М-да, при Митьке такого не наблюдалось. Голицкий хоть и хваткий парень, но не успевает и за мной, и за Филиппой поспевать. Репнин занят просто до самого не могу, зарывшись в бумаги готовит те приказы, кои мы с министрами здесь совместно принимаем, да так, что уже сейчас понятно — вот она основа будущего Российского законодательства. Создание этого свода законов и есть моя цель, вот к чему я пытаюсь подойти. Все чисто технические моменты, именуемые прогрессом — они и так состоятся, одни раньше, другие чуть позже, но от них никуда не уйдешь. Одно то, что мне все еще удается удерживать всю эту разношерстную ученую братию является большим моим достижением. А ведь в другое время все они уже давно переругались друг с другом и разъехались по миру, но сейчас, кроме университета, у них есть одно цементирующее звено — я. Я, который подвергает сомнению любое их начинание, и для того же Эйлера считается едва ли не долгом чести доказать мне, что я не прав и вообще очень заблуждаюсь в своих суждениях о их работе. Я снова посмотрел на чашку, чертов Воронцов, похоже, выздоравливать не собирается, но болен он серьезно, я, хоть и не врач, видел это отчетливо, когда он совершенно бледно-зеленый пытался прорваться ко мне, дабы встать на защиту Кузина, который, как известно его патроном по Ложе является. Не пустили его конечно ко мне, ну а вдруг заразу какую принесет, но издали я все же его наблюдал. Чашка стояла на столе немым укором, приковывая взгляд. Ушаков ждал терпеливо, что я ему отвечу, но я молчал, потому что и сам не понимал, почему эти придурки до сих пор на нарах сидят, аккурат дверь в дверь, и поговорить могут, и поругаться, когда не видит их никто. Ведь, по сути, вина их так себе была, за это вроде бы никогда и никого за жабры не брали, ну подрались, ну так кровь молодая, да горячая, ан нет, не поднималась у меня рука — вот просто так взять и отпустить, хоть и нелегко мне без Митьки приходилось, что уж там говорить.
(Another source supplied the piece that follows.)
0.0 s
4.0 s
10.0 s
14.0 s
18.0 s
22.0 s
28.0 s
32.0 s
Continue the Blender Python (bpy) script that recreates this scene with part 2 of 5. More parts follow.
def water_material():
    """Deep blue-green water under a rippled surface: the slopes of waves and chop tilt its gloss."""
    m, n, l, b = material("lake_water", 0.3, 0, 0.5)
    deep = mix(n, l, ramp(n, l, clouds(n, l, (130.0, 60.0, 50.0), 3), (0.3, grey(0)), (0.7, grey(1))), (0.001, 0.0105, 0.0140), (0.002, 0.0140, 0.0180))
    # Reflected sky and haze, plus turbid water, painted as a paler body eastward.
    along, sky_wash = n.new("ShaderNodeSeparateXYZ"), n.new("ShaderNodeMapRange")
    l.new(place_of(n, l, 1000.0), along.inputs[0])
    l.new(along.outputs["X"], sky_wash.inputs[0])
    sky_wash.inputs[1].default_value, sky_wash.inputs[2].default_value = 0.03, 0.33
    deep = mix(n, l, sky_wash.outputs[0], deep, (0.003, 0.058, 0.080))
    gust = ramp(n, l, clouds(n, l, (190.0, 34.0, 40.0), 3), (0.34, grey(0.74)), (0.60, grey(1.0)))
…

— И что ты предлагаешь мне сделать, Андрей Иванович? — наконец задал я ему вопрос, обходя стол и садясь прямо перед этой злосчастной чашкой с уже засохшей кофейной гущей на дне. — Наказать-то требуется, чтобы и другим неповадно было, и чтобы все видели, для закона в моем лице нет любимчиков.
— Парк у тебя слишком запущен, государь, Петр Алексеевич, — задумчиво проговорил Ушаков, вставая из-за стола и подходя к столу. — На днях вот слыхивал, как Шетарди говорит, мол, парк едва ли не позорит императора, своей неухоженностью. Толи дело в Версале, вот там среди фонтанов и цветников душа радуется и поет, словно ее ангелы убаюкивают.
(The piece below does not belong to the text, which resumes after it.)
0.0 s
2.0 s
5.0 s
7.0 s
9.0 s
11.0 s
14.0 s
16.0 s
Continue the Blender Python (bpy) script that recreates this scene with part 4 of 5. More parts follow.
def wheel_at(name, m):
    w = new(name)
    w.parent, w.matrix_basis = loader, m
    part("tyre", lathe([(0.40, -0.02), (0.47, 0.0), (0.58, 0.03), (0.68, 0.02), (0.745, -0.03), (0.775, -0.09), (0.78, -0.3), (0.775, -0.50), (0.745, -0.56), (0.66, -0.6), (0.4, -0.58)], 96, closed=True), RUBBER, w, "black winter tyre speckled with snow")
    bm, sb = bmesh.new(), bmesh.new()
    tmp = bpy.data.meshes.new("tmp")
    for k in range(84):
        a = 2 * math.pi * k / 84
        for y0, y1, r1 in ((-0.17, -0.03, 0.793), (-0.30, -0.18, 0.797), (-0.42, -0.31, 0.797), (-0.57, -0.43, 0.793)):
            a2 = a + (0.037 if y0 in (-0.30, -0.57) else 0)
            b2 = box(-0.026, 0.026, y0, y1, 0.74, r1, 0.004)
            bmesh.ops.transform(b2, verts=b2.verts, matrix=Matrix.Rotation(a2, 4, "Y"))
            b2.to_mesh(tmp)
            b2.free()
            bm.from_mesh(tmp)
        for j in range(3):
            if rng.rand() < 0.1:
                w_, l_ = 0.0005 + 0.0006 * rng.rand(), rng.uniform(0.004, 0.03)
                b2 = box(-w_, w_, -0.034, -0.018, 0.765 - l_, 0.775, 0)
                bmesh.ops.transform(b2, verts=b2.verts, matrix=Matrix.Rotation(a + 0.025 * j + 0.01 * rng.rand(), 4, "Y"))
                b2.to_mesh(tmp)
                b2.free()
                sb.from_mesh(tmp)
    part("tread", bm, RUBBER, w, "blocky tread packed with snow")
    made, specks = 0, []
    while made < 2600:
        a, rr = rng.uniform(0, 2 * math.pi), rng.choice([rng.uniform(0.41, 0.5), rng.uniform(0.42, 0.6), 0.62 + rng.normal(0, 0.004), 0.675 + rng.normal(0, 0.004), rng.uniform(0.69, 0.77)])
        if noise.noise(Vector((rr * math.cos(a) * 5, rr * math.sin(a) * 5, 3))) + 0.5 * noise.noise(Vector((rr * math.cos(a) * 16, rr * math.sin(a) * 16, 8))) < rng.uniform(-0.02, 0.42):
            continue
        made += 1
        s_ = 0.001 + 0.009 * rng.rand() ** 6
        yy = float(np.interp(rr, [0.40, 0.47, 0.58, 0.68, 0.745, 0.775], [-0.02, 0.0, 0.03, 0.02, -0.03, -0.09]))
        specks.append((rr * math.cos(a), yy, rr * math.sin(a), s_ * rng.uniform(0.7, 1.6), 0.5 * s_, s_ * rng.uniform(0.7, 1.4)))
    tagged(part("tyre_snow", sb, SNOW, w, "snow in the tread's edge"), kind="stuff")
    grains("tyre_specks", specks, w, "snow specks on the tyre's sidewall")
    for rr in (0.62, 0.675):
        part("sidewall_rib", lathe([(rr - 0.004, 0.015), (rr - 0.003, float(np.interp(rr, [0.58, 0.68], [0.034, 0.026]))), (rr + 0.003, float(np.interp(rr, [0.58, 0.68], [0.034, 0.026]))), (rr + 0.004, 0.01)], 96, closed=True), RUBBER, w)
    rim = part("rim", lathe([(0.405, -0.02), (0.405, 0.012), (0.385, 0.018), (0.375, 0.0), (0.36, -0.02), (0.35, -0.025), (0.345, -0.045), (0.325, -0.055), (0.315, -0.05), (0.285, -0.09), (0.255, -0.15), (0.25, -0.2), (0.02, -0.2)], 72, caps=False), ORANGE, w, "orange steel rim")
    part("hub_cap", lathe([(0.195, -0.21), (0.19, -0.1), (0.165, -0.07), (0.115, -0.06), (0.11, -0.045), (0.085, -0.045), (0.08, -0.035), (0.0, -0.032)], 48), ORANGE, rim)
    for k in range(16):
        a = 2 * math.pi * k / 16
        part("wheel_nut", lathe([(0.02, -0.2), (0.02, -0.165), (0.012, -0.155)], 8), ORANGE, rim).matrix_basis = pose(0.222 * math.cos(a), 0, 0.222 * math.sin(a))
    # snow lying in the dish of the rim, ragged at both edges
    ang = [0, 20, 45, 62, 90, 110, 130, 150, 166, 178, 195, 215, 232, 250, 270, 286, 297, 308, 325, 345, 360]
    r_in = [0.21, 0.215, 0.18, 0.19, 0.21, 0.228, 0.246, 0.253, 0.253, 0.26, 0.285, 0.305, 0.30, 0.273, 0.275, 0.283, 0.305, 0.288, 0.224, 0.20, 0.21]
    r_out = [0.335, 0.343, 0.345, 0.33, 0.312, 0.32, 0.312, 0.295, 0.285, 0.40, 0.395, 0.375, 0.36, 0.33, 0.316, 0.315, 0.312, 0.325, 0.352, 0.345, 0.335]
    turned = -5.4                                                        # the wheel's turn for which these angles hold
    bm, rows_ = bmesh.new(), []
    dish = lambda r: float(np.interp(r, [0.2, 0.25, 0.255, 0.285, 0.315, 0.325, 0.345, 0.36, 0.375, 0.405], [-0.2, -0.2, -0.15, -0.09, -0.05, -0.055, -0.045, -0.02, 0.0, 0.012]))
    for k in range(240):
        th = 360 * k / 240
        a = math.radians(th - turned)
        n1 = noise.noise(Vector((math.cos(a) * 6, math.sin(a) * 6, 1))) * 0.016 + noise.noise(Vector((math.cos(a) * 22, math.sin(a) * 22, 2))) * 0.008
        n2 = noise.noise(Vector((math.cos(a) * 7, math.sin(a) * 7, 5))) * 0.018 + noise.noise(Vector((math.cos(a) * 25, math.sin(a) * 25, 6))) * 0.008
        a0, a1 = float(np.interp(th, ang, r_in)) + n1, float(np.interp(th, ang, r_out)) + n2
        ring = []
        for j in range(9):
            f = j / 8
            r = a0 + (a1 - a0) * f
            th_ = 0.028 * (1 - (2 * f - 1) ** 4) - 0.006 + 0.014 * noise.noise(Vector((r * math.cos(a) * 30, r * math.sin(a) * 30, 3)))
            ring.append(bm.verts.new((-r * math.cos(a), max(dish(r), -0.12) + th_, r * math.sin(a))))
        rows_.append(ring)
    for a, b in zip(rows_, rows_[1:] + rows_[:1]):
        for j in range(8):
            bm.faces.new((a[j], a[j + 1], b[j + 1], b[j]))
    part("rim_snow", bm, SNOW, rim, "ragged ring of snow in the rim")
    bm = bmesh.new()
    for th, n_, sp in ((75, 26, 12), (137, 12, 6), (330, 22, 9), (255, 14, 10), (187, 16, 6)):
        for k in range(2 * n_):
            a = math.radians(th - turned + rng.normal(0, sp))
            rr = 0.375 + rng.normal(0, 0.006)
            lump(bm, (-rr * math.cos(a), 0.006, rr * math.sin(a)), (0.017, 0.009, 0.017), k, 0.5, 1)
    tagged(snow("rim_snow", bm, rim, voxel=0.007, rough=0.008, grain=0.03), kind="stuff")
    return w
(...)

— А Шетарди, оказывается, романтик, вот уж неожиданность знатная, — я хмыкнул. — Но прав, шельмец, парком давно как следует никто не занимался, я даже намедни едва в яблоко лошадиное не наступил, прогуливаясь по дорожке. Значит, предлагаешь их определить на работы? В качестве достойного наказания?
— С Верховным Тайным Советом у тебя шибко хорошо вышло, государь, — Ушаков усмехнулся и вернулся к столу, сев напротив меня. — Остерман вона так вообще на своих селитряницах как поднялся. Сидит в Курляндии и в ус не дует, шельма. Но доход в казну, по докладам Черкасского хорошие идут, чего уж там. — Он снова усмехнулся. — Знаю, что захочешь ты этих молодых дураков нужники чистить заставить, потому и прошу о снисхождении. Сватовство сватовством, но личные привязанности должны снисхождения давать, а уж Кузин с тобой почитай столько времени обретается, тому же Петьке Шереметьеву не снилось такое.